→ PROBLEM DETAILS
Each line that holds the word "exposures" should be returned.

→ GIVEN DATA
━━━━
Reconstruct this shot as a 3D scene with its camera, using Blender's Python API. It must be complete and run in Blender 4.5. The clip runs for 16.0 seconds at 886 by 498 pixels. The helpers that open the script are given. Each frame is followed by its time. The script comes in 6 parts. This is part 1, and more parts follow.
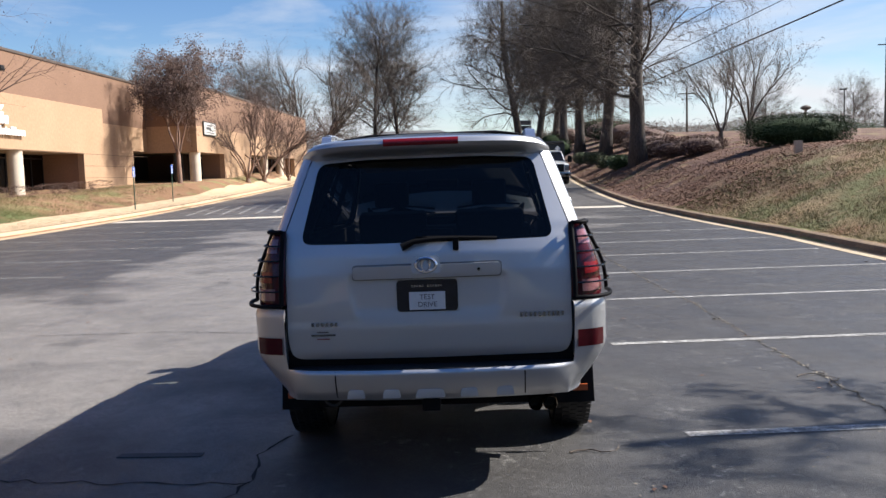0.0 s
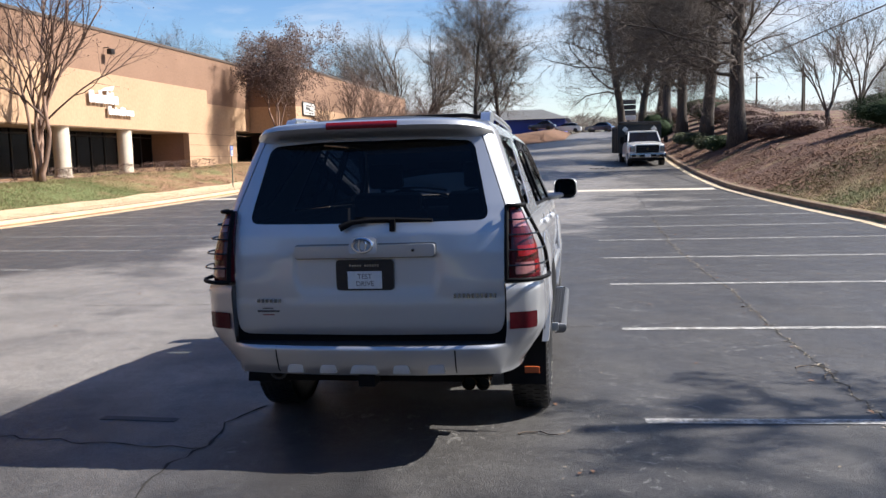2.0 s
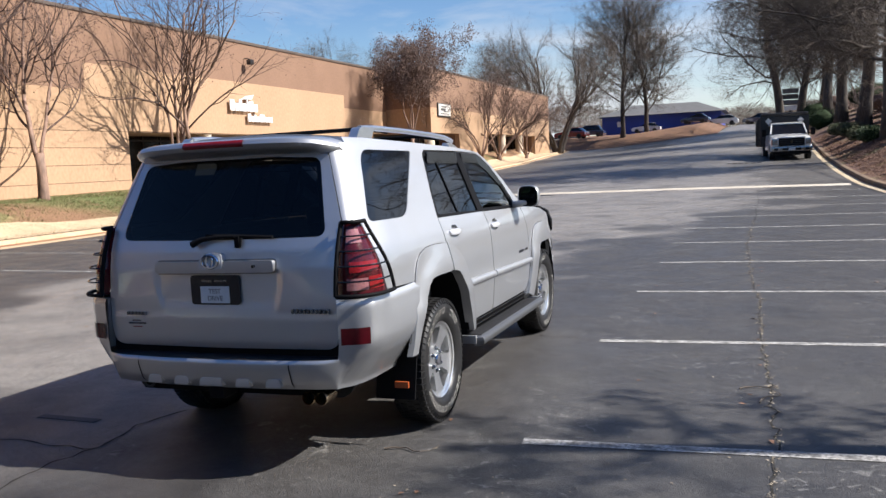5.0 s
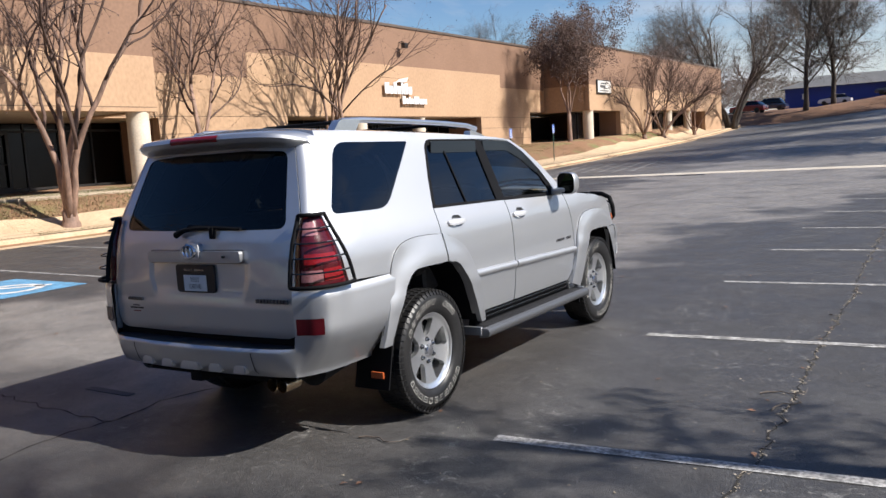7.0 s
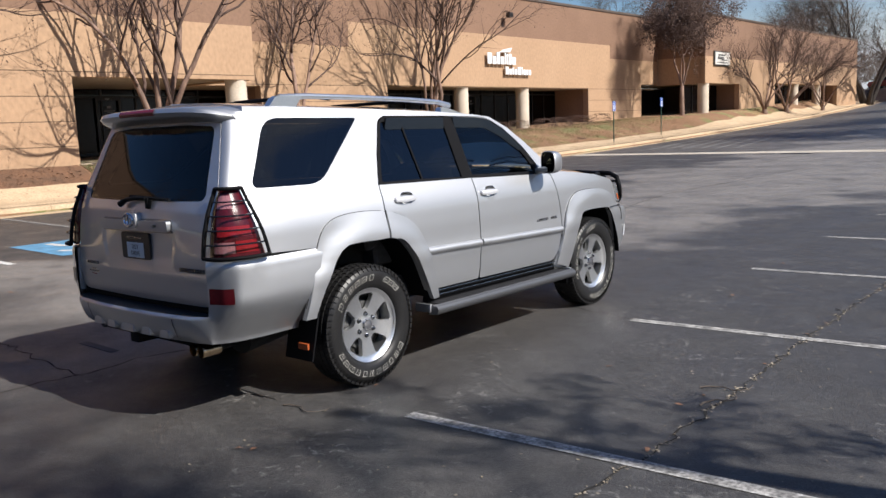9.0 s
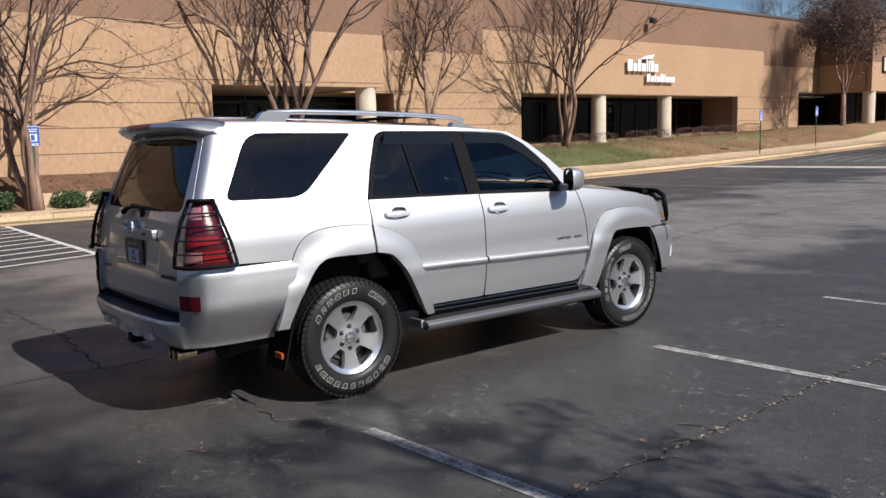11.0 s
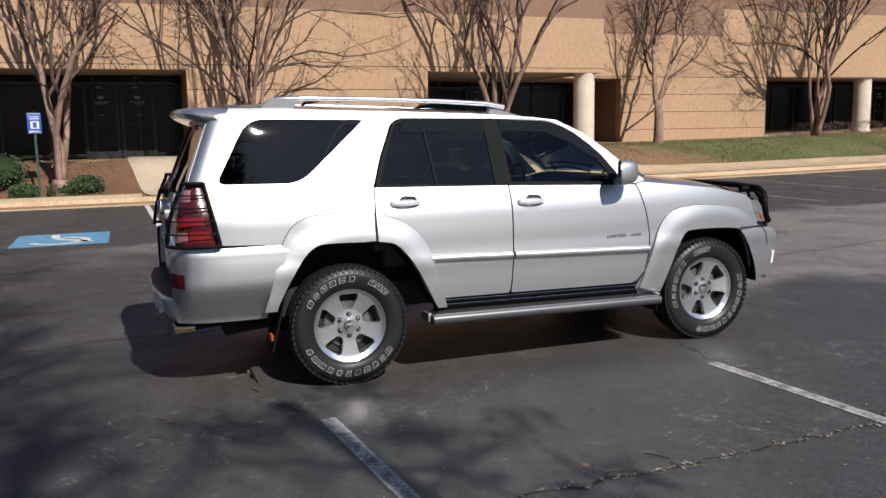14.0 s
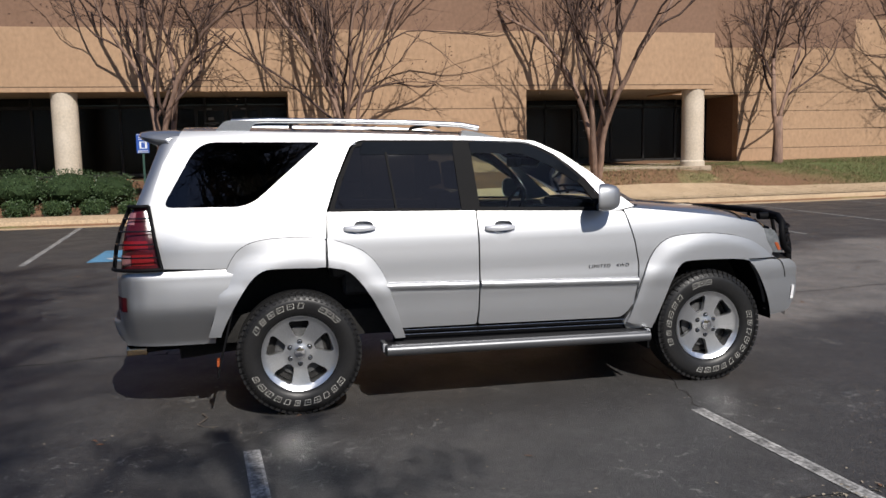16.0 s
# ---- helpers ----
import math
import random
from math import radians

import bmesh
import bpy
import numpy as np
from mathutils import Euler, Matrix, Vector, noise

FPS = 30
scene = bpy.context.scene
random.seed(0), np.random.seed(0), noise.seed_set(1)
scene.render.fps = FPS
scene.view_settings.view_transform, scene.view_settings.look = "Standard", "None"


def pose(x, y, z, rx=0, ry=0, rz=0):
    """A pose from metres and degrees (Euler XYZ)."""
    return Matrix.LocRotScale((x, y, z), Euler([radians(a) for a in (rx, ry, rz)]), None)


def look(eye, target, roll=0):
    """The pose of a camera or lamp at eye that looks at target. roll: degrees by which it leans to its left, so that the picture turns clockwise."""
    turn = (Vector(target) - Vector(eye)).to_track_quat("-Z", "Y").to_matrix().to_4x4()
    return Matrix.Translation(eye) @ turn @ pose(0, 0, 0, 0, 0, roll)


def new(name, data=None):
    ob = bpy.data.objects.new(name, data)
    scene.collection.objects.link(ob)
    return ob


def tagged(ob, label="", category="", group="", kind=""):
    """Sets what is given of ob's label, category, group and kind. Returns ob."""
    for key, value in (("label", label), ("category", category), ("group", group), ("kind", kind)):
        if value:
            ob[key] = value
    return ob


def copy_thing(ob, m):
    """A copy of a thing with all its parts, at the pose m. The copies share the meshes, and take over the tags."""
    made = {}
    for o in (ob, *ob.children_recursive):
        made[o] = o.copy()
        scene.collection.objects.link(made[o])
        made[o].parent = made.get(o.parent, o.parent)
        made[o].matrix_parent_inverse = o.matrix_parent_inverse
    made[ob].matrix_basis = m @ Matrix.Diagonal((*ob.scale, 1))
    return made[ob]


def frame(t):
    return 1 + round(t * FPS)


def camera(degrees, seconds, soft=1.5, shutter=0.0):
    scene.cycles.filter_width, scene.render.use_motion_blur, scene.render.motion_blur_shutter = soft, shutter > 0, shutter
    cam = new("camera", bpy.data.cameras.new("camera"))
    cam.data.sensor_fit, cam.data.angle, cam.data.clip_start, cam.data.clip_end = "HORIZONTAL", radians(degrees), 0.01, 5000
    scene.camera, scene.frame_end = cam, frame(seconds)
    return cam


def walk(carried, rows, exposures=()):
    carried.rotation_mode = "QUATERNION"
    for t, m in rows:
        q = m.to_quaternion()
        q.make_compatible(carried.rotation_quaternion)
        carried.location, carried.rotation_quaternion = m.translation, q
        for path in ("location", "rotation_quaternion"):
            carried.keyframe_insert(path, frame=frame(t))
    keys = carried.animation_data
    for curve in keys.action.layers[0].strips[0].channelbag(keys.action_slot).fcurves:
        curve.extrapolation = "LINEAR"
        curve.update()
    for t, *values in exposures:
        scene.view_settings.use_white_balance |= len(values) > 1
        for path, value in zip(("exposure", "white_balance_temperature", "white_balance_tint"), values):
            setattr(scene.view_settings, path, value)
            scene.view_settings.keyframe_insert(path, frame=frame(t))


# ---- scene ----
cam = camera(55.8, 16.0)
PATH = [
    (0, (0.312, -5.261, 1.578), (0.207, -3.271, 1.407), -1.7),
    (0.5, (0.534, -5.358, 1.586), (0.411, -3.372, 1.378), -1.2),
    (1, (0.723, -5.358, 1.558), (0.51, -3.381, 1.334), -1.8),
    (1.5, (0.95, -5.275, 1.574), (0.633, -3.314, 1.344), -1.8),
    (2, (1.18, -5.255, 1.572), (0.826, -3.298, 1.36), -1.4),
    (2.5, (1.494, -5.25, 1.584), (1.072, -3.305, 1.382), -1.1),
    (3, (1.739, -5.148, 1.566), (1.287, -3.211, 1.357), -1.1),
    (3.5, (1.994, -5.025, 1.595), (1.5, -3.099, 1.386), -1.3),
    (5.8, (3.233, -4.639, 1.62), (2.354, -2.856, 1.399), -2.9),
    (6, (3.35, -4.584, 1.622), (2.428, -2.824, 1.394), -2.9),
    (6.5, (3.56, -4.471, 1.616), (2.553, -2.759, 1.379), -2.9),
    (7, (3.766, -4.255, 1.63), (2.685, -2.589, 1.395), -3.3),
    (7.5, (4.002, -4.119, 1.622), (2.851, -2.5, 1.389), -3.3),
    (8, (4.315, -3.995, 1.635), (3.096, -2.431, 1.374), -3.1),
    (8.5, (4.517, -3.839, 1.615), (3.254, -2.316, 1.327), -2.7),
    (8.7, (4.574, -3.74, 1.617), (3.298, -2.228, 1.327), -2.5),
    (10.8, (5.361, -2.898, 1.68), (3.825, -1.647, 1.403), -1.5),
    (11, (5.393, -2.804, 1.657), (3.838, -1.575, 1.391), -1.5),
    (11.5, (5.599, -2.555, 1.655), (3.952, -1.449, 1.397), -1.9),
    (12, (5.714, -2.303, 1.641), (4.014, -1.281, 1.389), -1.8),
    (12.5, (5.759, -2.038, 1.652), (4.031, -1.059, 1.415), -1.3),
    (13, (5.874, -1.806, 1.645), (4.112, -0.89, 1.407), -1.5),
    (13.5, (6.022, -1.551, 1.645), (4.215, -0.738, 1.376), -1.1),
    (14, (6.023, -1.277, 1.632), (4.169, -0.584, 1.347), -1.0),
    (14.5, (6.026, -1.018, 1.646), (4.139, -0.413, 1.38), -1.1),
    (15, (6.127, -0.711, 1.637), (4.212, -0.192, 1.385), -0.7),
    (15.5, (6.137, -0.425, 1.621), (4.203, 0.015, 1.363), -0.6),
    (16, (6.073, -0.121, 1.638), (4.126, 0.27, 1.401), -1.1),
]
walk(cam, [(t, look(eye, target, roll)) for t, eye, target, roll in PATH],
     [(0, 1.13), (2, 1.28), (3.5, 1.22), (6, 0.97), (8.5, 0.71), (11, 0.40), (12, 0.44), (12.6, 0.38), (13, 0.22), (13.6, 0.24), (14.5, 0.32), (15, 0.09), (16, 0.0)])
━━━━
→ EXERCISE RESULT
def walk(carried, rows, exposures=()):
    for t, *values in exposures:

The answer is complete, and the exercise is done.